## Set exercise:
Leave the pictures out and quote every line from the start of the listing to the line with "return mesh", inclusive.

## Material provided:
..........

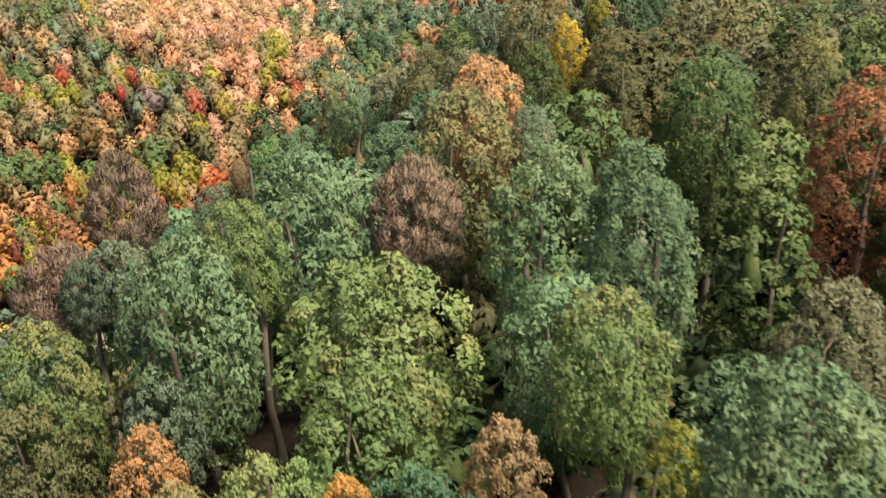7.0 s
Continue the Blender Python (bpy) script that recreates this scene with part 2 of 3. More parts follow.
def mesh_of(name, points, faces, tones=None, normals=None):
    """A mesh from arrays; a face whose last corner repeats its first is a triangle."""
    mesh = bpy.data.meshes.new(name)
    three = faces[:, 3] == faces[:, 0]
    sizes = np.where(three, 3, 4)
    corners = faces.ravel()[np.stack([np.ones_like(three), np.ones_like(three), np.ones_like(three), ~three], 1).astype(bool).ravel()]
    mesh.vertices.add(len(points))
    mesh.vertices.foreach_set("co", points.astype(np.float32).ravel())
    mesh.loops.add(len(corners))
    mesh.loops.foreach_set("vertex_index", corners.astype(np.int32))
    mesh.polygons.add(len(faces))
    mesh.polygons.foreach_set("loop_start", np.r_[0, np.cumsum(sizes)[:-1]].astype(np.int32))
    if tones is not None:
        mesh.polygons.foreach_set("material_index", tones.astype(np.int32))
    mesh.update(calc_edges=True)
    mesh.shade_smooth()
    if normals is not None:
        mesh.normals_split_custom_set_from_vertices(normals.astype(np.float32))
    return mesh


def stem_geometry(rng, path, thick, thin, sides):
    """A tapered, slightly crooked stem along a list of points."""
    path = np.array(path, float)
    points, faces = [], []
    for k, p in enumerate(path):
        r = thick + (thin - thick) * k / (len(path) - 1)
        a = np.arange(sides) * 2 * np.pi / sides
        points.append(np.stack([p[0] + r * np.cos(a), p[1] + r * np.sin(a), np.full(sides, p[2])], 1))
    for k in range(len(path) - 1):
        for j in range(sides):
            n = (j + 1) % sides
            faces.append([k * sides + j, k * sides + n, (k + 1) * sides + n, (k + 1) * sides + j])
    return np.concatenate(points), np.array(faces)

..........

## Exercise output:
7.0 s
Continue the Blender Python (bpy) script that recreates this scene with part 2 of 3. More parts follow.
def mesh_of(name, points, faces, tones=None, normals=None):
    """A mesh from arrays; a face whose last corner repeats its first is a triangle."""
    mesh = bpy.data.meshes.new(name)
    three = faces[:, 3] == faces[:, 0]
    sizes = np.where(three, 3, 4)
    corners = faces.ravel()[np.stack([np.ones_like(three), np.ones_like(three), np.ones_like(three), ~three], 1).astype(bool).ravel()]
    mesh.vertices.add(len(points))
    mesh.vertices.foreach_set("co", points.astype(np.float32).ravel())
    mesh.loops.add(len(corners))
    mesh.loops.foreach_set("vertex_index", corners.astype(np.int32))
    mesh.polygons.add(len(faces))
    mesh.polygons.foreach_set("loop_start", np.r_[0, np.cumsum(sizes)[:-1]].astype(np.int32))
    if tones is not None:
        mesh.polygons.foreach_set("material_index", tones.astype(np.int32))
    mesh.update(calc_edges=True)
    mesh.shade_smooth()
    if normals is not None:
        mesh.normals_split_custom_set_from_vertices(normals.astype(np.float32))
    return mesh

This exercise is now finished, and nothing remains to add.